Sector - skills
Invest in the next generation
If we want to futureproof our industry, we must continue to invest in the next generation of workers, says Sunil Pankhania, COO of the Westcombe Group.
Despite gloomy forecasts from analysts, in recent months the UK’s construction sector has had its highest growth rate since Q2 2022. Softer inflationary pressures and shorter than expected logistical delays mean that companies such as mine, the Westcombe Group – a leading UK property developer specialising in renovating listed and historic buildings – are increasingly confident about the months and years ahead.
Our sector is driven by its ambition to deliver large scale constructions projects, create more homes, and maintain critical infrastructure – in order to sustain economic growth and productivity for years to come.
If we are to achieve this, I truly believe that we must continue to invest in our most important asset – our people.
As the Chief Operating Officer of Westcombe, I have seen first-hand the urgent need to bolster the country’s workforce. The sector is currently facing a significant employee shortage, with an additional 225,000 workers required by 2027 to meet construction demand.
As somebody who has worked in this industry for 20 years, I believe we have a shared responsibility to convince the next generation of the value of a career in construction.
One of the biggest misconceptions about the construction industry is that it is solely made up of highly-skilled manual jobs with expertise only in areas such as bricklaying or carpentry. This often puts off academically inclined young people, who decide to pursue careers in more traditionally white-collar sectors such as law, banking, or consulting.

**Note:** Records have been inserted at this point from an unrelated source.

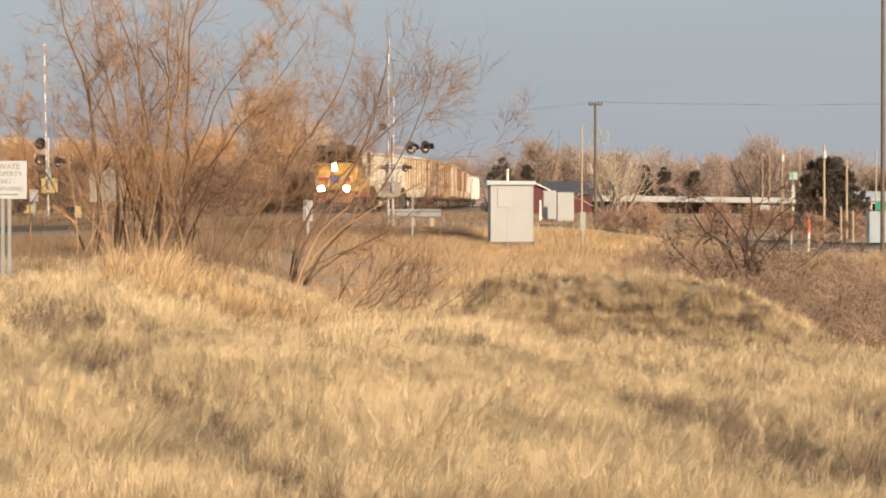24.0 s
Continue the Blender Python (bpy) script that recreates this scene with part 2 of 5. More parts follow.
def streak(x, y):
    """Old rows across the field, from the far left to the near right: pale above 0, weedy below."""
    s = 0.976 * x + 0.216 * y + 0.25 * noise(x * 0.7, y * 0.12, 30)
    return np.interp(s, (1, 2.8, 3.7, 4.5, 5.3, 6.6, 7.4, 8.5, 9.3, 10.1, 11.0, 12.0, 13.0, 15), (0.6, 0.8, 0.3, -0.45, 0.2, 0.6, 0.0, 0.5, -0.1, -0.3, 0.15, -0.25, 0.4, 0.3)) + 0.85 * noise(s * 4.0, y * 0.05, 33)


def gz(x, y):
    x, y = np.asarray(x, float), np.asarray(y, float)
    left = soft_interp(y, (-50, 0, 26, 58, 75, 130), (-.5, -.5, -1.2, -.22, -.22, -.25))
    mid = soft_interp(y, (-50, 0, 26, 46, 54, 65, 95, 130), (-.5, -.5, -1.25, -.78, -1.12, -1.08, -.5, -.4))
    right = soft_interp(y, (-50, 0, 26, 50, 60, 85, 105, 125), (-.5, -.5, -1.3, -1.42, -1.42, -1.42, -1.3, -.9))
    a, c = 1 - ss(-5.0, -1.2, x), ss(0.2, 2.6, x)
    z = left * a + mid * (1 - a - c) + right * c
    # the gully falls away behind the bank
    z = z - 0.5 * ss(5.3, 7.2, x) * ss(52.5, 60, y) * (1 - ss(88, 112, y))
    # the mound: a low ridge that bends nearer and sinks towards the right
    dy = y - ridge_y(x)
    crest = np.interp(x, (-0.6, 0.4, 1.2, 1.8, 4.0, 5.2, 5.8, 6.4, 6.9, 7.6), (-1.05, -0.8, -0.5, -0.38, -0.36, -0.53, -0.8, -1.18, -1.55, -1.8))
    lift = np.exp(-(dy / np.where(dy < 0, 4.0, 2.6)) ** 2)
    z = z + np.maximum(crest - z, 0) * ss(-0.8, 0.8, x) * lift
    # old plough-like banks running from the far left to the near right
    s = 0.976 * x + 0.216 * y
    z = z + ss(20, 26, y) * (1 - ss(48, 58, y)) * (0.06 * streak(x, y) + 0.04 * np.sin(1.25 * s + 1.1) + 0.05 * fbm(x * 2.2, y * 0.4, 44))
    # sagebrush hummocks on the mound
    z = z + 0.05 * np.exp(-(np.abs(x - 3.4) / 3.0) ** 4 - ((dy + 4.5) / 4) ** 4) * (fbm(x * 2.2, y * 0.9, 50) + 0.5 * noise(x * 5, y * 2, 54))
    near = 1 - ss(110, 135, y)
    z = z + near * 0.06 * fbm(x * 0.6, y * 0.3, 60)
    w = ss(-18, -4.5, y - road_y(x))
    z = z * (1 - w) + (road_z(x) - 0.12) * w
    w = ss(155, 185, y)
    far = ss(2, 8, x) * np.interp(y, (185, 220, 300), (-0.65, -0.65, 0.0)) + 0.0 * y
    return z * (1 - w) + far * w


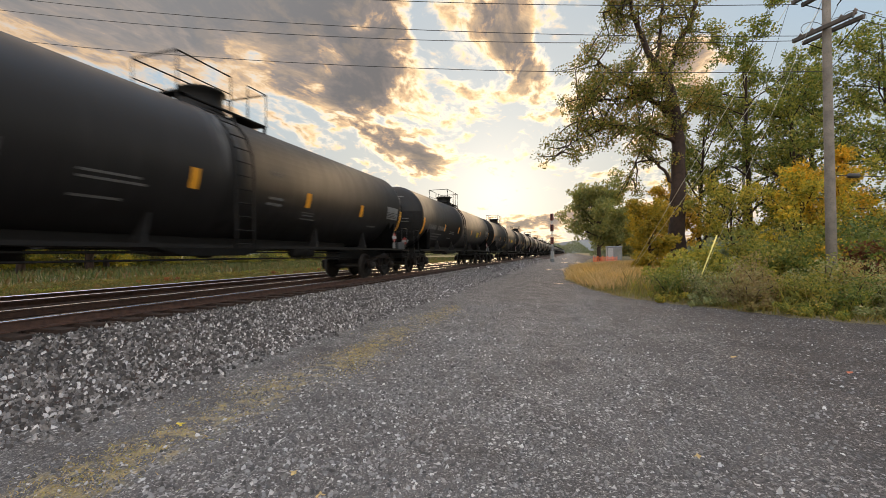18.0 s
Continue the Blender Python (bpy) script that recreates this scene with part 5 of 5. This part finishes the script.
def chip_soup(name, at, size, mat, flat=0.55):
    """Small crushed chips: flattened jittered octahedra."""
    n = len(at)
    c = np.array([(1, 0, 0), (0, 1, 0), (-1, 0, 0), (0, -1, 0), (0, 0, 1), (0, 0, -1)], float)
    v = c[None] * rng.uniform(0.6, 1.2, (n, 6, 1)) * (1.0, 1.0, flat) + rng.normal(size=(n, 6, 3)) * 0.16
    a = rng.uniform(0, 2 * np.pi, n)
    ca, sa = np.cos(a)[:, None], np.sin(a)[:, None]
    x, y = v[..., 0] * rng.uniform(0.8, 1.5, n)[:, None], v[..., 1]
    tilt = rng.normal(size=(n, 1)) * 0.35
    v = np.stack([x * ca - y * sa, x * sa + y * ca, v[..., 2] + x * tilt], -1) * (size * rng.uniform(0.5, 1.5, n))[:, None, None] + at[:, None]
    f = np.array([(0, 1, 4), (1, 2, 4), (2, 3, 4), (3, 0, 4)])
    return soup(name, v.reshape(-1, 3), (f[None] + 6 * np.arange(n)[:, None, None]).reshape(-1, 3), mat)


def pebble_soup(name, at, size, mat, flat=0.6):
    """Broken stones: a five-sided foot, a smaller tilted top and their flanks, each turned its own way."""
    n = len(at)
    k = np.arange(5) * 2 * np.pi / 5
    a = k[None] + rng.uniform(0, 2 * np.pi, (n, 1)) + rng.normal(size=(n, 5)) * 0.22
    r = rng.uniform(0.75, 1.2, (n, 5))
    long = rng.uniform(0.8, 1.35, (n, 1))
    turn = rng.uniform(0, 2 * np.pi, (n, 1))
    foot = np.stack([np.cos(a) * r * long, np.sin(a) * r, 0 * a - 0.35 * flat], -1)
    top = np.stack([np.cos(a + 0.25) * r * long * 0.62, np.sin(a + 0.25) * r * 0.62, 0 * a + 0.75 * flat + rng.normal(size=(n, 5)) * 0.10], -1)
    top[..., 2] += (top[..., 0] * rng.normal(size=(n, 1)) + top[..., 1] * rng.normal(size=(n, 1))) * 0.60
    v = np.concatenate([foot, top], 1)
    c, s = np.cos(turn), np.sin(turn)
    v = np.stack([v[..., 0] * c - v[..., 1] * s, v[..., 0] * s + v[..., 1] * c, v[..., 2]], -1)
    v = v * (size * rng.uniform(0.45, 1.45, n))[:, None, None] + at[:, None]
    f = [(i, (i + 1) % 5, 5 + (i + 1) % 5) for i in range(5)] + [(i, 5 + (i + 1) % 5, 5 + i) for i in range(5)] + [(5, 6, 7), (5, 7, 8), (5, 8, 9)]
    return soup(name, v.reshape(-1, 3), (np.array(f)[None] + 10 * np.arange(n)[:, None, None]).reshape(-1, 3), mat)


def ballast_keep(x, y):
    near = np.clip(1.15 - y / 60, 0.25, 1)
    return (rng.random(len(x)) < near * np.interp(x, [-7.6, -7.1, -5.6, -5.0, -4.4], [0.6, 1, 1, 0.5, 0.0]))


r = scatter(50000, -7.6, -4.4, -1.0, 14, ballast_keep)
stuff("ballast", pebble_soup("ballast", r + (0, 0, 0.010), 0.028, STONE, 1.0), "loose grey crushed-stone ballast shoulder", "ballast")
r = scatter(50000, -7.6, -4.4, 14, 32, ballast_keep)
stuff("ballast", chip_soup("ballast", r + (0, 0, 0.012), 0.034, STONE, 0.85), "loose grey crushed-stone ballast along the track", "ballast")
r = scatter(15000, -7.4, -4.9, 27, 100, lambda x, y: rng.random(len(x)) < np.interp(y, [27, 34, 100], [0.2, 1, 0.5]))
stuff("far_ballast", chip_soup("far_ballast", r + (0, 0, 0.012), 0.062, STONE, 0.8), "grey ballast shoulder farther along the track", "ballast")
r = scatter(12000, -14.6, -7.2, -2, 40, lambda x, y: x < 0)
stuff("track_ballast", stone_soup("track_ballast", r + (0, 0, 0.0), 0.05, BED_STONE, 0.75), "brown-grey ballast between the rails", "ballast")


def lane_keep(x, y):
    d = np.hypot(x, y)
    ridge = 0.40 + 0.60 * np.exp(-((x + 1.9 + 0.02 * y) / 1.1) ** 2)
    return (rng.random(len(x)) < ridge * np.clip(3.2 / d, 0.05, 1)) & (off_lot(x, y) < 0.45)


def fine_keep(x, y):
    d = np.hypot(x, y)
    return (rng.random(len(x)) < np.clip(2.4 / d, 0.04, 1) ** 1.5) & (off_lot(x, y) < 0.45)


r = scatter(145000, -5.4, 5.5, 0.8, 14, lane_keep)
stuff("gravel", pebble_soup("gravel", r + (0, 0, 0.002), 0.0185, GRIT, 0.55), "scattered pale crushed stones on the lot", "gravel")
r = scatter(260000, -5.4, 6.0, 0.9, 10, fine_keep)
stuff("fine_gravel", chip_soup("fine_gravel", r + (0, 0, 0.002), 0.0085, GRIT, 0.6), "fine grey stone chips on the lot", "gravel")



def coarse_keep(x, y):
    band = np.exp(-((x + 1.7 + 0.03 * y) / 0.9) ** 2) + 0.5 * np.exp(-((x - 0.9 + 0.05 * y) / 0.5) ** 2) + 0.10
    return (rng.random(len(x)) < band * np.clip(4.0 / np.hypot(x, y), 0.2, 1)) & (off_lot(x, y) < 0.4)


r = scatter(26000, -4.6, 4.5, 1.0, 13, coarse_keep)
stuff("coarse_gravel", pebble_soup("coarse_gravel", r + (0, 0, 0.006), 0.020, GRIT, 0.75), "larger loose grey stones between the wheel lanes", "gravel")

# ---- small things on the lot ----
def water_material():
    def build(n, s):
        n.put(s, "Base Color", (0.05, 0.05, 0.05)), n.put(s, "Roughness", 0.22)
    return material("puddle_water", build)


WATER = water_material()
# the two at y 22 are stand-ins for pale dusty gravel, not water
for x, y, a, b in ((-1.9, 41.2, 0.32, 0.30), (-0.9, 41.6, 0.42, 0.34), (-0.2, 41.8, 0.26, 0.28), (1.3, 72.0, 0.6, 1.0), (-0.9, 71.0, 0.5, 0.9), (-0.5, 22.0, 0.30, 0.10), (0.05, 22.1, 0.16, 0.08), (-1.3, 107.0, 0.7, 1.6)):
    bm = bmesh.new()
    ring = [bm.verts.new((a * math.cos(t) * (1 + 0.2 * math.sin(3 * t + x)), b * math.sin(t) * (1 + 0.15 * math.cos(2 * t + y)), 0.0)) for t in np.linspace(0, 2 * math.pi, 22)[:-1]]
    bm.faces.new(ring)
    ob = tagged(part("puddle", bm, WATER), "shallow puddle in the lane reflecting the sky, two standing for pale gravel", "puddle", "puddles in the lane")
    ob.location = (x, y, float(ground_z(np.array(x), np.array(y))) + 0.02)


def fallen_leaf(x, y, size, colour, turn):
    bm = bmesh.new()
    pts = [(math.cos(t) * size * (1 + 0.35 * math.cos(5 * t)), math.sin(t) * size * 0.8 * (1 + 0.35 * math.cos(5 * t)), 0.012 + 0.01 * math.sin(2 * t)) for t in np.linspace(0, 2 * math.pi, 26)[:-1]]
    c = bm.verts.new((0, 0, 0.02))
    vs = [bm.verts.new(p) for p in pts]
    for i in range(len(vs)):
        bm.faces.new((c, vs[i], vs[(i + 1) % len(vs)]))
    leaf = tagged(part("fallen_leaf", bm, colour), "dry curled autumn leaf lying on gravel", "leaf", "fallen leaves")
    leaf.matrix_basis = pose(x, y, 0.022, 8, -6, turn)


LEAF_ORANGE = worn("dry_orange_leaf", (0.42, 0.12, 0.06), 0.7, 0.0, 30, 0.3)
LEAF_TAN = worn("dry_tan_leaf", (0.45, 0.32, 0.14), 0.7, 0.0, 30, 0.3)
LEAF_YELLOW = worn("dry_yellow_leaf", (0.55, 0.42, 0.05), 0.7, 0.0, 30, 0.3)
for x, y, s, m in ((2.95, 5.08, 0.055, LEAF_ORANGE), (-1.95, 2.55, 0.03, LEAF_TAN), (-3.55, 3.0, 0.035, LEAF_YELLOW), (-1.6, 2.35, 0.03, LEAF_TAN), (2.3, 7.15, 0.05, LEAF_TAN), (0.9, 3.6, 0.025, LEAF_TAN), (3.4, 6.6, 0.04, LEAF_ORANGE)):
    fallen_leaf(x, y, s, m, rng.uniform(0, 360))


# ---- the distance ----
def far_wood(name, x0, x1, y, depth, h, n, label):
    x = rng.uniform(x0, x1, n)
    yy = y + rng.uniform(0, depth, n)
    top = h * (0.55 + 0.45 * np.sin(x * 0.11 + 1.0) * np.sin(x * 0.043 + 0.5)) * rng.uniform(0.6, 1.0, n)
    z = rng.uniform(0.0, 1.0, n) ** 0.7 * top
    pts = np.column_stack([x, yy, z])
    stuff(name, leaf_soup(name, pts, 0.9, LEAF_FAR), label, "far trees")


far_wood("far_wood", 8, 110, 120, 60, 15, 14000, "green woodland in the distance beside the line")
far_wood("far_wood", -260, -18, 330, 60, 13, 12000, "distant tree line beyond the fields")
far_wood("far_wood", -60, 120, 620, 80, 26, 12000, "distant tree line where the rails vanish, haze in its leaf colour")


def ridge():
    xs = np.linspace(-2200, 2200, 120)
    h = 46 + 26 * np.sin(xs * 0.0021 + 0.8) + 12 * np.sin(xs * 0.0073)
    v = np.concatenate([np.column_stack([xs, 0 * xs + 2300, 0 * xs - 5]), np.column_stack([xs, 0 * xs + 2420, h]), np.column_stack([xs, 0 * xs + 2600, 0 * xs - 5])])
    m = len(xs)
    i = np.arange(m - 1)
    q = np.concatenate([np.stack([i, i + 1, i + 1 + m, i + m], -1), np.stack([i + m, i + 1 + m, i + 1 + 2 * m, i + 2 * m], -1)])
    tagged(new("distant_hills", soup("distant_hills", v, q, HILL)), "low wooded hills on the horizon, greyed by haze in their colour", "hills", kind="structure")


# grey instead of green: the haze is part of the hill's colour
HILL = worn("haze_grey_hillside", (0.16, 0.17, 0.17), 0.95, 0.0, 0.01, 0.2)
ridge()


# ---- things left in the weeds ----
def lumpy(name, x, y, w, d, h, mat, label, category):
    bm = bmesh.new()
    bmesh.ops.create_icosphere(bm, subdivisions=4, radius=1.0)
    for v in bm.verts:
        k = 1 + 0.35 * noise.noise(v.co * 1.9) + 0.18 * noise.noise(v.co * 5.0)
        v.co = Vector((v.co.x * w * k, v.co.y * d * k, max(-0.05, v.co.z * h * k)))
    for f in bm.faces:
        f.smooth = True
    ob = tagged(part(name, bm, mat), label, category)
    ob.location = (x, y, float(ground_z(np.array(x), np.array(y))) + 0.03)


CLOTH = worn("orange_red_cloth", (0.62, 0.13, 0.06), 0.8, 0.0, 7, 0.3, (0.45, 0.30, 0.22))
BUNDLE_X, BUNDLE_Y = 9.75, 13.3
lumpy("cloth_bundle", BUNDLE_X, BUNDLE_Y, 0.34, 0.22, 0.24, CLOTH, "crumpled orange-red cloth bundle dumped in the weeds", "cloth bundle")
slab = tagged(part("concrete_slab", boxed(-0.65, 0.65, -0.28, 0.28, 0.0, 0.10, bevel=0.02), STONE_GREY), "pale broken concrete slab lying in the weeds", "slab")
slab.matrix_basis = pose(BUNDLE_X + 0.45, BUNDLE_Y - 0.15, float(ground_z(np.array(BUNDLE_X), np.array(BUNDLE_Y))) + 0.0, 0, 0, -12)


motions()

The construction industry is not just for those who want to work with their hands; it offers a huge range of professional opportunities for people with different skill sets, whether that be in civil engineering, architecture, project management, sustainability, or surveying. There is also a growing need for workers with advanced skills in fast-growing technologies such as additive manufacturing and AI-integrated building methods.
In fact, as of 2022, there were 393,500 people employed within the construction sector in roles deemed as ‘professional’. According to the Construction Industry Training Board (CITB), this needs to increase to 413,500, if the UK is to meet its construction demands.
Compared to other sectors such as law or finance, where public funding, support, and opportunities are often hard to find, the construction industry has done well to break down barriers to entry and provide clear pathways for both graduates and non-graduates to start their careers in the field.
Organisations like the CITB are investing heavily in creating pathways for young people to enter into the construction industry.
Direct funding has been provided to over 1,600 businesses to invest in their workforce, with grants helping to fund over 269,000 training courses. In total, the CITB has invested £97m in grant funding to make it as easy as possible for employers to recruit and retain their skilled workforce.
At the Westcombe Group, our apprentices are given the opportunity to gain hands-on training and expertise, both on-site and in our head office – developing skills in their trade or profession under the guidance of experienced specialists.
Through investing in our people, my brother Kamal, CEO of Westcombe, and I, hope to pass along the same skills and insights which my father, Vraj Pankhania – Westcombe’s Founder and Chair – shared with us, in our youth.
But there is, of course, more to be done.
If the UK is serious about fulfilling its industrial and economic ambitions, and delivering a much-needed boost to our housing stock, the impetus must be on government, employers, and educators to continue to advocate for and promote the construction industry as a desirable and ambitious career option for the next generation, through public support and continued funding.